**What you should do**
Using the material below, copy every line where "part" appears.

····················

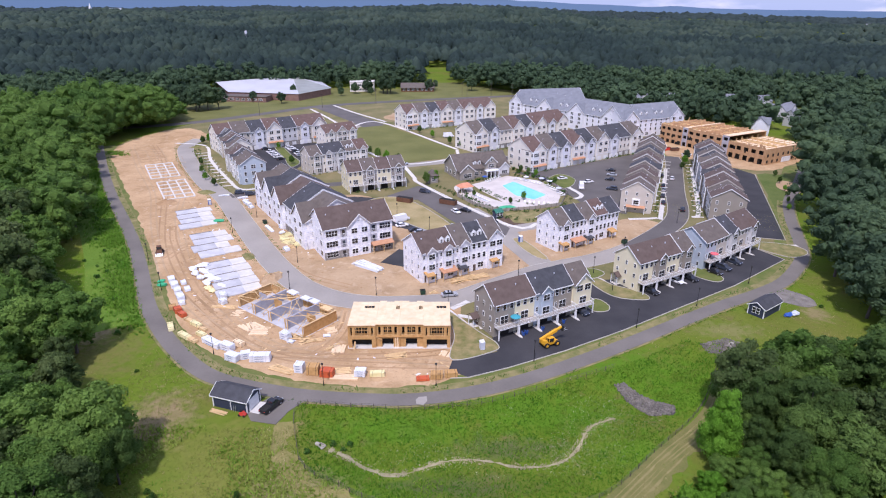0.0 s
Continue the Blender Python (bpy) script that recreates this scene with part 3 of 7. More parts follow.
island([(2.3, 117.2), (12, 120.8), (13, 124), (9.5, 129), (6, 134), (1.5, 140), (3, 128)], SCRUB, "thin grass bank with a concrete kerb by the town house")
island([(39.5, 140.5), (43, 140.6), (44.2, 143.5), (42, 147.5), (38, 145.5)])
island([(42.5, 158), (47, 149), (55, 147), (56.4, 149.5), (53.5, 153), (48.5, 156.5), (45, 161)], WEEDS, "half-bare grass island with a rounded concrete kerb")
island([(74, 163.5), (78.5, 158.6), (81.8, 160.5), (81, 165), (77.5, 169)])
island([(100, 188), (103, 184), (110, 177), (117, 180), (117, 186), (108, 190)], WEEDS, "dry grass corner between path and car park")
island([(24, 192.5), (27.5, 191), (33, 176), (30, 176), (26, 184)], STRAW, "dry grass corner at the street")
island([(-30, 233), (-16, 238), (3, 206), (-4, 200), (-18, 214)], STRAW, "dry yellow grass strip between car parks")
island([(45, 262), (49, 252), (56, 256), (60, 268), (54, 276)])
island([(-91.5, 329), (-87.5, 330), (-79, 313), (-71, 297), (-73.5, 288), (-82, 308)])
island([(36, 163), (44, 168), (48, 164), (40, 158.5)], ISLAND, "grass strip beside the street")

tagged(part("ground_lush", ribbon(path_line[20:120], 12.5, -0.1, 0.012, -8.5), FRESH), "fresh bright grass outside the path", "grass", kind="structure")
# dry verges along the path and worn patches in the meadow
edge = path_line[18:-40]
tagged(part("ground_strip", ribbon(path_line[8:-8], 6.0, -0.1, 0.02, 4.8), STRIP), "dry weedy strip inside the path", "verge", kind="structure")
tagged(part("ground_verge", ribbon(edge, 2.2, -0.1, 0.05, 3.0), WEEDS), "weedy dry verge between path and building site", "verge", kind="structure")
tagged(part("ground_verge", ribbon(edge, 0.7, -0.1, 0.045, -2.2), WEEDS), "thin dry verge at the path's outer edge", "verge", kind="structure")
sheet("pavement_apron", [(-36.5, 101), (-33, 105), (-27.5, 102), (-30, 98.5), (-31.5, 94.5), (-36.5, 95.5), (-38, 98)], 0.085, PATHM, "asphalt apron in front of the shed", smooth=False)
sheet("ground_spill", [(-5.2, 100.9), (-3.8, 100.8), (-3.1, 102.2), (-3.4, 103.4), (-4.9, 103.3), (-5.5, 102.2)], 0.094, STREET, "pale dried dirt spilled across the path", wobble=0.9)
sheet("pavement_spur", [(88, 150), (95, 155), (101, 147), (97, 143)], 0.05, RUBBLE, "gravel apron beside the shed", wobble=0.6)

# ---- houses ----
def window_meshes(w, h, n, t=0.085):
    """White frame (one connected grid) and dark pane, n lights wide, facing -y, centred on x, from z 0."""
    f, p = Geo(), Geo()
    xs = [-w / 2]
    for i in range(n + 1):
        x = -w / 2 + t / 2 + i * (w - t) / n
        xs += [x - t / 2, x + t / 2]
    xs = xs[1:]
    zs = [0, t, h * 0.5 - 0.04, h * 0.5 + 0.04, h - t, h]
    f.v = [(x, -0.1, z) for z in zs for x in xs] + [(x, 0.05, z) for z in (0, h) for x in (xs[0], xs[-1])]
    c = len(xs)
    for j in range(5):
        for i in range(c - 1):
            if i % 2 == 0 or j % 2 == 0:
                f.f.append((j * c + i, j * c + i + 1, (j + 1) * c + i + 1, (j + 1) * c + i))
    k = 6 * c
    bl, br, tl, tr = 0, c - 1, 5 * c, 6 * c - 1
    f.f += [(bl, k, k + 1, br), (tl, tr, k + 3, k + 2), (bl, tl, k + 2, k), (br, k + 1, k + 3, tr)]
    f.m = [0] * len(f.f)
    p.box(-w / 2 + t / 2, w / 2 - t / 2, -0.06, 0.03, t / 2, h - t / 2)
    whole = Geo()
    whole.v, whole.f, whole.m = list(f.v), list(f.f), list(f.m)
    for j in (1, 3):
        for i in range(1, c - 1, 2):
            whole.f.append((j * c + i, j * c + i + 1, (j + 1) * c + i + 1, (j + 1) * c + i))
            whole.m.append(1)
    return f.mesh("window", [WHITE]), p.mesh("pane", [GLASS]), whole.mesh("window", [WHITE, GLASS])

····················

**Answer to the exercise**
Continue the Blender Python (bpy) script that recreates this scene with part 3 of 7. More parts follow.
tagged(part("ground_lush", ribbon(path_line[20:120], 12.5, -0.1, 0.012, -8.5), FRESH), "fresh bright grass outside the path", "grass", kind="structure")
tagged(part("ground_strip", ribbon(path_line[8:-8], 6.0, -0.1, 0.02, 4.8), STRIP), "dry weedy strip inside the path", "verge", kind="structure")
tagged(part("ground_verge", ribbon(edge, 2.2, -0.1, 0.05, 3.0), WEEDS), "weedy dry verge between path and building site", "verge", kind="structure")
tagged(part("ground_verge", ribbon(edge, 0.7, -0.1, 0.045, -2.2), WEEDS), "thin dry verge at the path's outer edge", "verge", kind="structure")